KUALA LUMPUR: The government needs more time to review oppressive laws to avoid any flip-flops in the future, said the Home Ministry
Its deputy minister Mohd Azis Jamman said it is best to look into such matters comprehensively and thoroughly before a decision is made.
“It is okay if it takes time, as long as the decision is right and there will not be a flip-flop.
“We don’t want to have a situation where if a law is amended or abolished we find that it was a mistake,” he said during Question Time in the Dewan Rakyat today.

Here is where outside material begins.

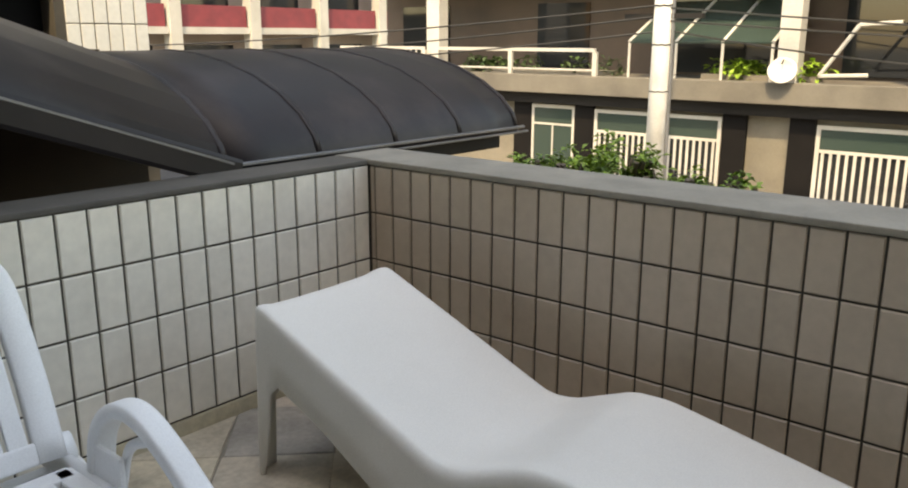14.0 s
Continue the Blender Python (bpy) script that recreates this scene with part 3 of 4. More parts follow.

He was replying to Ronald Kiandee (PH-Beluran), who asked the status of several laws such as the Prevention of Crime (Amendment) Act 2017 (Poca), the Security Offences (Special Measures) Act 2012 (Sosma) and the Prevention of Terrorism Act (Pota).
Azis said the ministry has formed two special committees to look into the six Acts that come under its purview.
Apart from Sosma, Pota and Poca, the committees are also looking into the Sedition Act 1984, the Printing Presses and Publications Act 1984 and the Peaceful Assembly Act 2012.
He said the committees comprise representatives from various government agencies such as the Attorney-General’s Chambers and the police, the Human Rights Commission of Malaysia (Suhakam), Bar Council, legal practitioners and academicians.
Its members have raised several issues and views on the Acts, especially on the detention period, police powers and judicial review.
“The ministry is looking into the views and we will present the recommendations to the Cabinet for a decision,” he said.
Once approved, the recommendations will be brought to the Dewan Rakyat for debate and approval.